Das zweite Gutachten widmet sich der Frage des Datenaustauschs beziehungsweise der Datenbearbeitung im Informationssystem für die Arbeitsvermittlung und die Arbeitsmarktstatistik (Avam). Dabei interessiert insbesondere, ob bei einer Aufgabendelegation oder einer Fallübertragung Besonderheiten gelten und wie die Anforderungen des Datenschutzes zu konkretisieren sind. Wie das Gutachten aufzeigt, ist ein Datenaustausch innerhalb von bestimmten Grenzen möglich. So muss die betroffene Person ihre Einwilligung geben. Einschränkend zu beachten ist, dass die Bearbeitung von Avam-Daten nur durch die Vollzugsstellen der ALV zulässig ist. Dazu wäre eine entsprechende Anpassung des Arbeitslosenversicherungsgesetzes (Avig) notwendig.

Die Rechtsgutachten liefern Klarheit bezüglich Möglichkeiten und Grenzen einiger Aspekte der interinstitutionellen Zusammenarbeit. Dadurch erhalten die Kantone eine bestätigte rechtliche Grundlage zur Zusammenarbeit und bessere Planungssicherheit.[4]

  1. Siehe www.iiz.ch[]
  2. Gestützt auf Art. 85f des Arbeitslosenversicherungsgesetzes (Avig) (Förderung der interinstitutionellen Zusammenarbeit) und unter Berücksichtigung der dazugehörigen Botschaft (BBI 2001 2298). []
  3. Gestützt auf Art. 85f Avig. []
  4. Die beiden Gutachten werden an der St. Galler Datenschutztagung vom 12. September 2018 in Zürich vorgestellt. Weitere Informationen unter https://irp.unisg.ch/de/weiterbilden[]

Zitiervorschlag: Carmen Schenk, Ueli Kieser, (2018). Arbeitsmarktintegration: Am gleichen Strick ziehen. Die Volkswirtschaft, 19. Juli.

Beispiele interinstitutioneller Zusammenarbeit (IIZ) aus den Kantonen

Waadt: Mit dem Dispositiv «Unité Commune ORP-CSR» wollen das Regionale Arbeitsvermittlungszentrum (RAV) und das Centre Social Régional (CSR) der Stadt Lausanne den sozialen und beruflichen Ausschluss bekämpfen. Indem die Kompetenzen und Ressourcen der beiden Institutionen gebündelt werden, sollen Sozialhilfeempfänger vermehrt in den Arbeitsmarkt zurückkehren. So soll insbesondere die individuelle Betreuung gestärkt werden.

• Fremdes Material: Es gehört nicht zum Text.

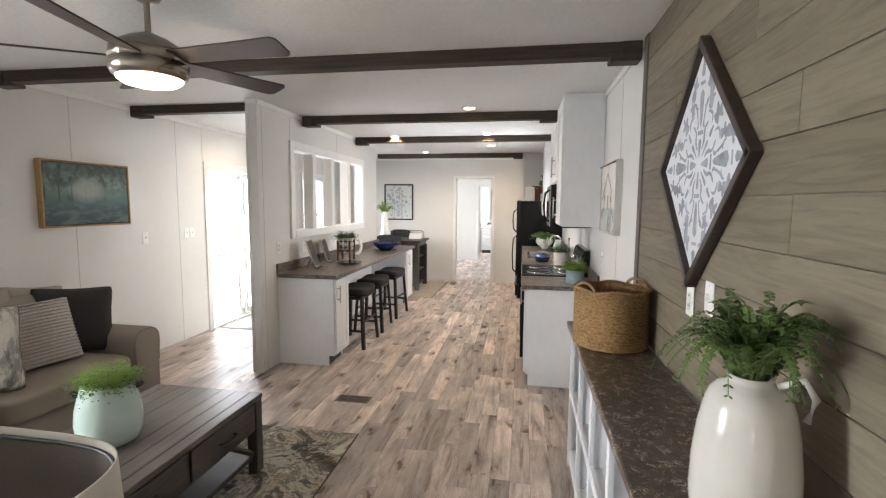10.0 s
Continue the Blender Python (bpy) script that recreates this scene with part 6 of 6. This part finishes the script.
c0 = dining_chair(-1.85, 13.38, 180)
copy_thing(c0, pose(-2.35, 13.38, 0.008, 0, 0, 180))
copy_thing(c0, pose(-2.05, 14.53, 0.008, 0, 0, 0))
wv = thing("tall_vase", -2.12, 13.85, 0.923, "tall white tapered vase with yellow-green sprigs", "vase")
part("vase_body", lathe([(0, 0), (0.085, 0), (0.082, 0.1), (0.06, 0.40), (0.05, 0.52), (0.043, 0.52), (0, 0.49)], 28), WHITEC, wv, smooth=True)
part("sprigs", leafy(random.Random(71), 44, 0.25, 0.22, 0.036, drop=0.2, pairs=9, wide=0.7, base_r=0.02, jitter=0.5, tilt0=5, tilt1=80), LEAFB, wv, "yellow-green sprigs").matrix_basis = pose(0, 0, 0.50)
wt = thing("wire_book_stand", -1.55, 13.9, 0.923, "open white book on a black wire stand", "book stand")
part("book", bm_box(-0.12, 0.12, -0.01, 0.01, 0.01, 0.13, 0.003), WHITEC, wt).matrix_basis = pose(0, 0, 0, -35)
part("wire_frame", tube([(-0.16, 0.06, 0.0), (-0.16, 0.05, 0.14), (-0.1, 0.05, 0.17), (0.1, 0.05, 0.17), (0.16, 0.05, 0.14), (0.16, 0.06, 0.0)], 0.006, 6), BLACKM, wt, smooth=True)
bkt = thing("book", -1.62, 13.9, 0.36, "white book lying on the table shelf", "book")
part("cover", bm_box(-0.1, 0.1, -0.13, 0.13, 0.0025, 0.03, 0.003), WHITEC, bkt)

fp_ = framed("floral_print", -2.12, 14.86, 1.625, 0.62, 0.75, 0, EBONY, P_FLOWER, "pale floral watercolour print in dark brown frame", 0.03, 0.03)
fl = random.Random(9)
FLW = mat("painted_petal_blue", (0.20, 0.25, 0.30), 0.7)
FLT = mat("painted_petal_tan", (0.42, 0.36, 0.26), 0.7)
for i in range(16):
    x, z = fl.uniform(-0.22, 0.22), fl.uniform(-0.02, 0.30)
    daub(fp_, x, z, 0.03, 0.03, 7, (FLW, FLT, FLW)[i % 3], "painted_flower", -0.0235)
    part("painted_stem", bm_box(x * 0.8 - 0.002, x * 0.8 + 0.002, -0.0236, -0.0222, -0.30, z, 0), FLW, fp_)

d3 = thing("door_3", -0.78, 18.62, 0, "white interior door standing open into the bathroom", "door", 98)
part("slab", bm_box(0, 0.68, -0.035, 0, 0.01, 2.05, 0.002), DOORW, d3)
knob(d3, 0.62, 0.98, -0.035)
vn = thing("bathroom_vanity", -0.85, 20.42, 0, "pale grey bathroom vanity with drawers and white top", "vanity")
part("body", bm_box(0, 1.3, 0, 0.56, 0.10, 0.80, 0.002), PAINT, vn)
part("toe_kick", bm_box(0.02, 1.28, 0.06, 0.56, 0, 0.10, 0), BLACKM, vn)
part("basin_top", bm_box(-0.02, 1.32, -0.03, 0.56, 0.80, 0.84, 0.008, 2), WHITEC, vn)
for x0 in (0.03,):
    for z0, z1 in ((0.13, 0.33), (0.35, 0.55), (0.57, 0.77)):
        d = part("drawer_front", bm_box(x0, x0 + 0.36, -0.018, 0.0, z0, z1, 0.004), PAINT, vn)
        part("handle", tube([(x0 + 0.1, -0.045, (z0 + z1) / 2), (x0 + 0.26, -0.045, (z0 + z1) / 2)], 0.006, 8), NICKEL, d, smooth=True)
for x0 in (0.42, 0.85):
    part("cabinet_door", bm_box(x0, x0 + 0.41, -0.018, 0.0, 0.13, 0.77, 0.004), PAINT, vn)
mr = thing("bathroom_mirror", -0.55, 20.99, 1.12, "tall framed mirror above the vanity", "mirror")
part("glass", bm_box(0, 0.75, -0.012, 0, 0, 0.88, 0), MIRROR, mr)
for q in ((-0.05, 0, -0.05, 0.93), (0.75, 0.80, -0.05, 0.93), (0, 0.75, -0.05, 0), (0, 0.75, 0.88, 0.93)):
    part("frame_side", bm_box(q[0], q[1], -0.02, 0, q[2], q[3], 0.003), GWOODX, mr)
small_pot(-0.60, 20.62, 0.84, 0.06, 0.09, WHITEC, "small green plant on the vanity top", 81, 0.03, 40, LEAF)


# ---------------------------------------------------------------- floor planks
def plank_mesh(w, l):
    bm = bm_box(-w / 2, w / 2, -l / 2, l / 2, -0.004, 0.0, 0)
    me = bpy.data.meshes.new("plank")
    bm.to_mesh(me)
    bm.free()
    me.materials.append(PLANK)
    return me


PW = 0.118
LENGTHS = (0.62, 0.80, 0.98)
SHARED = {l: plank_mesh(PW - 0.0014, l - 0.0014) for l in LENGTHS}
rng = random.Random(5)
rest_v, rest_f, count = [], [], 0
for col in range(int((XR + 0.13 - (XL - 0.13)) / PW) + 1):
    cx = XL - 0.12 + PW * (col + 0.5)
    y = -3.2 - rng.random() * 0.9
    while y < 21.0:
        l = rng.choice(LENGTHS)
        cy = y + l / 2
        if count < 300 and -1.75 < cx < 0.80 and 6.0 < cy < 13.5:
            ob = new("plank", SHARED[l])
            ob.location = (cx, cy, 0)
            ob.parent = floor
            count += 1
        else:
            k = len(rest_v)
            a, b, c, d = cx - PW / 2 + 0.0007, cx + PW / 2 - 0.0007, cy - l / 2 + 0.0007, cy + l / 2 - 0.0007
            for z in (-0.004, 0.0):
                rest_v += [(a, c, z), (b, c, z), (b, d, z), (a, d, z)]
            rest_f += [(k + 4, k + 5, k + 6, k + 7), (k, k + 1, k + 5, k + 4), (k + 1, k + 2, k + 6, k + 5), (k + 2, k + 3, k + 7, k + 6), (k + 3, k, k + 4, k + 7)]
        y += l
me = bpy.data.meshes.new("floor_planks")
me.from_pydata(rest_v, [], rest_f)
me.materials.append(PLANK)
tagged(new("floor_planks", me), kind="stuff").parent = floor
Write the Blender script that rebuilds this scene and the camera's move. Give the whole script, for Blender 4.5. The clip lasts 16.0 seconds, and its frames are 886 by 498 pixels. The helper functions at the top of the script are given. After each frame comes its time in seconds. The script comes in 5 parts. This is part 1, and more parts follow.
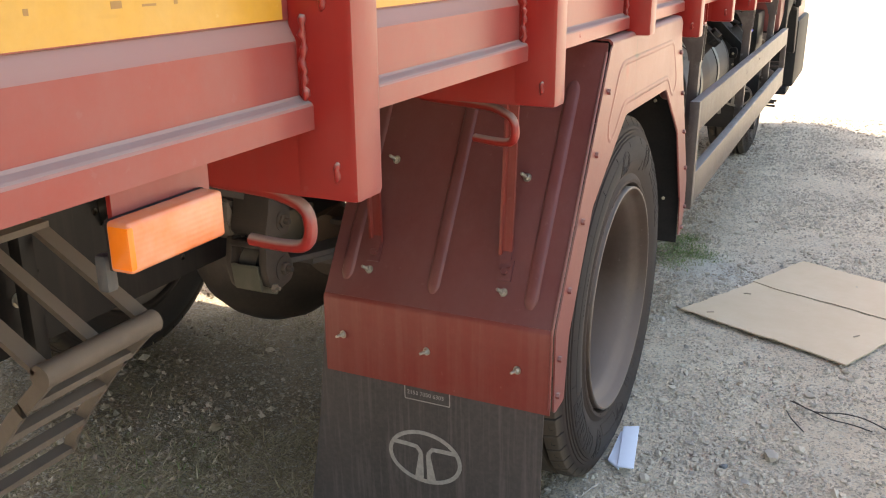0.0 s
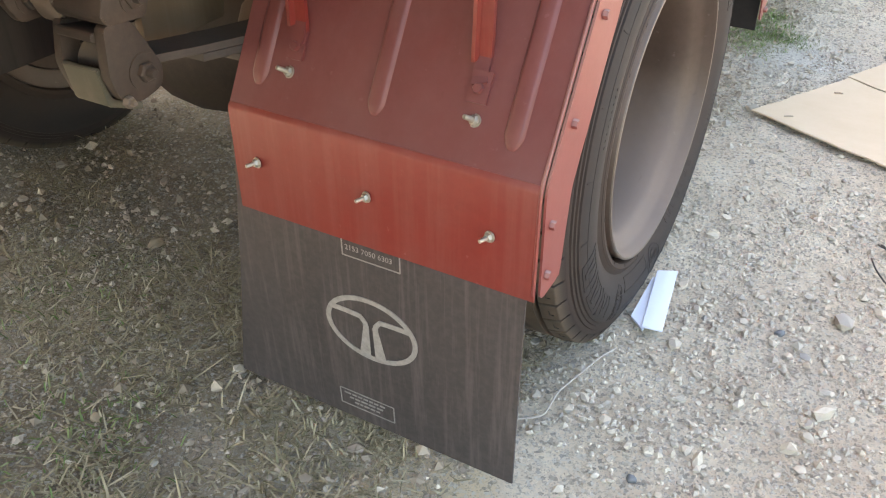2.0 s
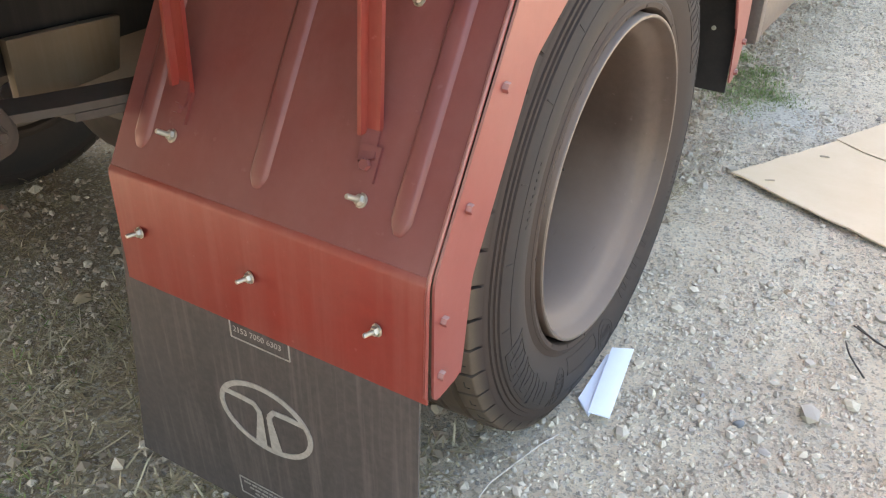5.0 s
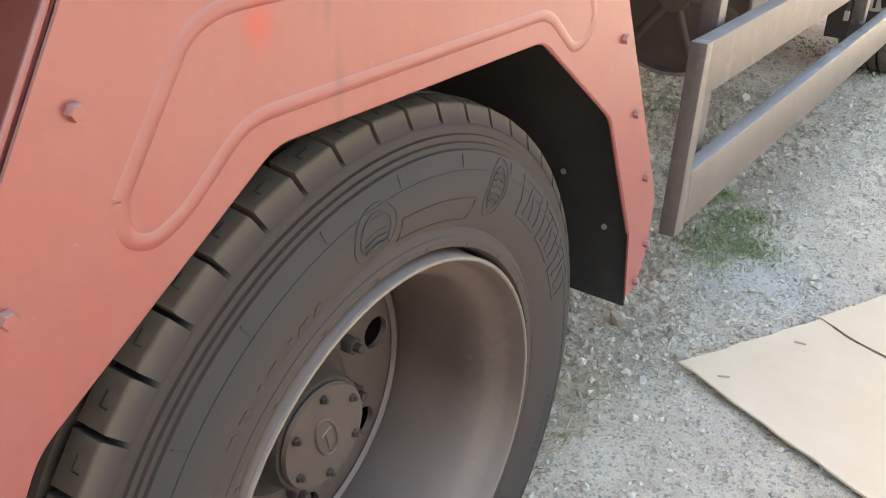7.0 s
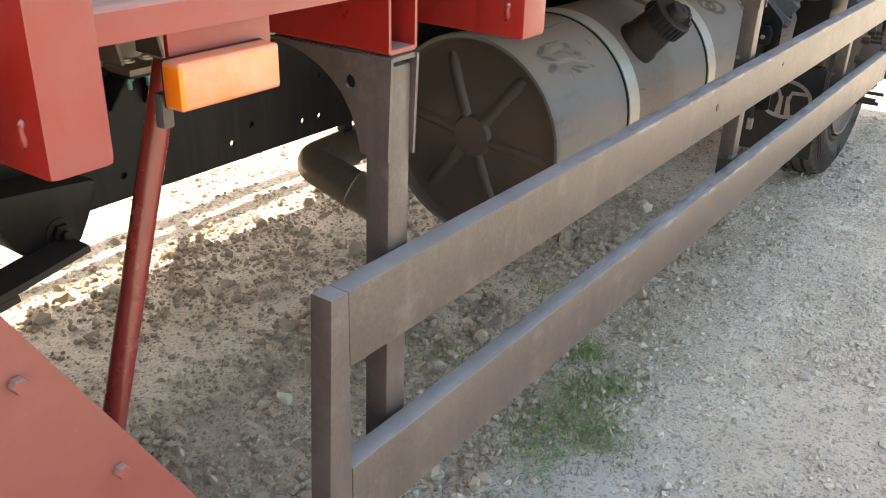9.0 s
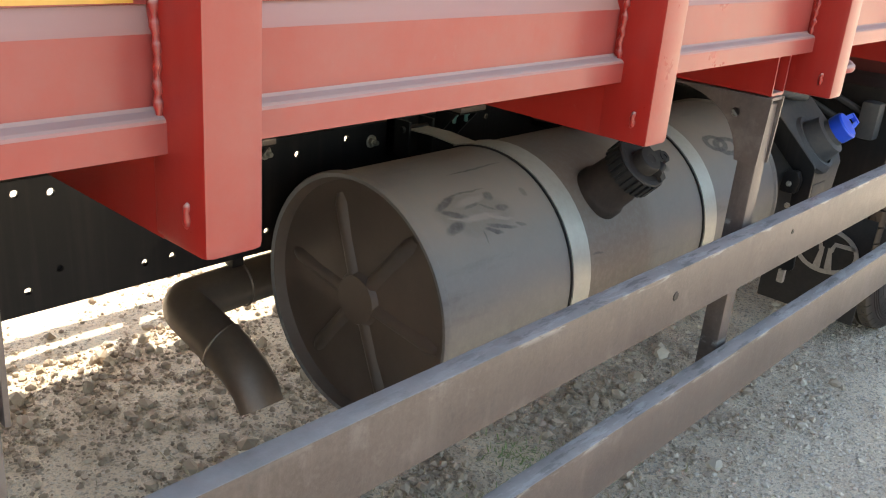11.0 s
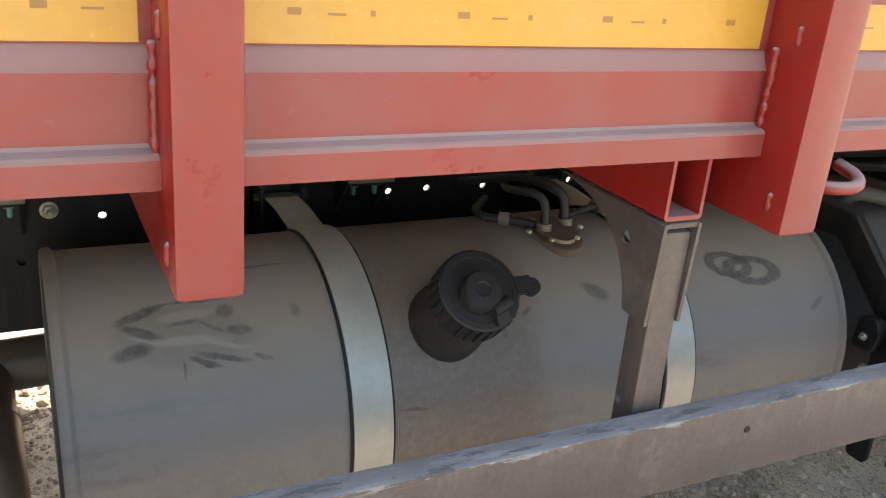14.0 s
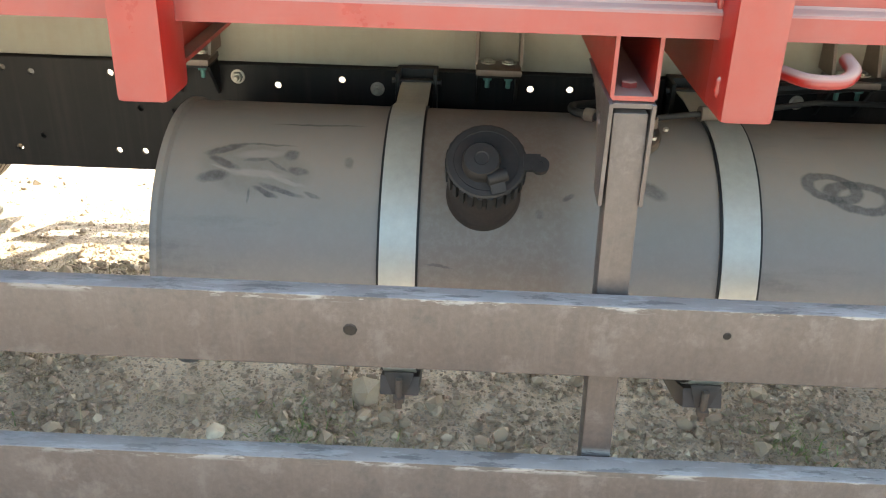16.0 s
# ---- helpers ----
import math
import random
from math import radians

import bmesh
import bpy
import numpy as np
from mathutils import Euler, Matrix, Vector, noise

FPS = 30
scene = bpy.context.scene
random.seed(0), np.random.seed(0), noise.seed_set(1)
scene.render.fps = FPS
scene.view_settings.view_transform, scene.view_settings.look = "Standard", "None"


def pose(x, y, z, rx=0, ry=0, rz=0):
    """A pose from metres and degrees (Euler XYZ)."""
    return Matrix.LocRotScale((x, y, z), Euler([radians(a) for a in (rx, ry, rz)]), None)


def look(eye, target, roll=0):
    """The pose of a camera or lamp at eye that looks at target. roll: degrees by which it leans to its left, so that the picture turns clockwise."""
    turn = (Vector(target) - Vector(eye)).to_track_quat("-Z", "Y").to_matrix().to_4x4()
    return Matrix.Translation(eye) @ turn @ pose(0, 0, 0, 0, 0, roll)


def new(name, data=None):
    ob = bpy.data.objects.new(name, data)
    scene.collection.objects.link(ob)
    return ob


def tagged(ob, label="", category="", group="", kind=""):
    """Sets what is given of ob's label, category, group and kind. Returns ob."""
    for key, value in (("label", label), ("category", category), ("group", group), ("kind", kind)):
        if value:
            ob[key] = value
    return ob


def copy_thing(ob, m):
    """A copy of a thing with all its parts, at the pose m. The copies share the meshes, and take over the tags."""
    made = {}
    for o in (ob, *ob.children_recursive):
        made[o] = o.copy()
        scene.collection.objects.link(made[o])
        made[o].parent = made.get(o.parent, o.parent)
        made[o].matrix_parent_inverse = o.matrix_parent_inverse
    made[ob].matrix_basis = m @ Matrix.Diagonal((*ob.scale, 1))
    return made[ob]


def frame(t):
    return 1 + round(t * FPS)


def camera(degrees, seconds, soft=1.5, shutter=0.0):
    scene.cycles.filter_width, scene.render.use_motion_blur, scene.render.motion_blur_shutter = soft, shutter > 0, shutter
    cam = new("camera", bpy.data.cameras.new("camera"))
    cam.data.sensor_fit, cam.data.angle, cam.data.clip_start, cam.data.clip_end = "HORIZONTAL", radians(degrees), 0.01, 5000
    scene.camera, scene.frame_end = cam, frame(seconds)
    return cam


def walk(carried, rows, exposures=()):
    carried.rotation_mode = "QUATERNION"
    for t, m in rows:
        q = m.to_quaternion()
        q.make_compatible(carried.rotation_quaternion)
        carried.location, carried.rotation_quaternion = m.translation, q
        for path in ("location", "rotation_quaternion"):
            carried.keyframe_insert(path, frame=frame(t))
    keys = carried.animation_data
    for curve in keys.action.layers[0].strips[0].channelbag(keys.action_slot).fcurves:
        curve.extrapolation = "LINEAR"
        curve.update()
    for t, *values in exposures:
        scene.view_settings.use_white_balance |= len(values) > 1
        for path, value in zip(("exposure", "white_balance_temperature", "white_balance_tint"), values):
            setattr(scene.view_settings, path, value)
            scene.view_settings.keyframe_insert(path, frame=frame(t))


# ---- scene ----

Freiburg: Der «Integrationspool+» ist ein Betreuungssystem zur Bekämpfung von Langzeitarbeitslosigkeit. Für intensives Coaching und individuelle Lösungen arbeiten Personalberater und Sozialarbeiter in derselben Struktur und am selben Ort eng zusammen und begleiten Menschen in schwierigen Phasen bei der sozialen und beruflichen Wiedereingliederung während maximal neun Monaten.

Aargau: Das geplante Konzept «Pforte» will die Zusammenarbeit zwischen dem Amt für Wirtschaft und Arbeit und der Sozialversicherungsstelle des Kantons (SVA/IV-Stelle) vertiefen. Das Ziel ist es, die Wirkung im Bereich der Arbeitsintegration zu verbessern. Kernpunkt der Kooperation ist die Aufteilung und Zuteilung von Aufgaben. Dadurch sollen Doppelspurigkeiten sowohl gegenüber den Klienten als auch den Arbeitgebenden vermieden werden. Diese Aufgabenzuteilung wird ergänzt durch übergreifende, abgestimmte Prozesse und Informationsaustausch. Gemeinden bzw. Sozialhilfebeziehende profitieren im Bereich der Arbeitsintegration von erweiterten Dienstleistungen der beiden Partner.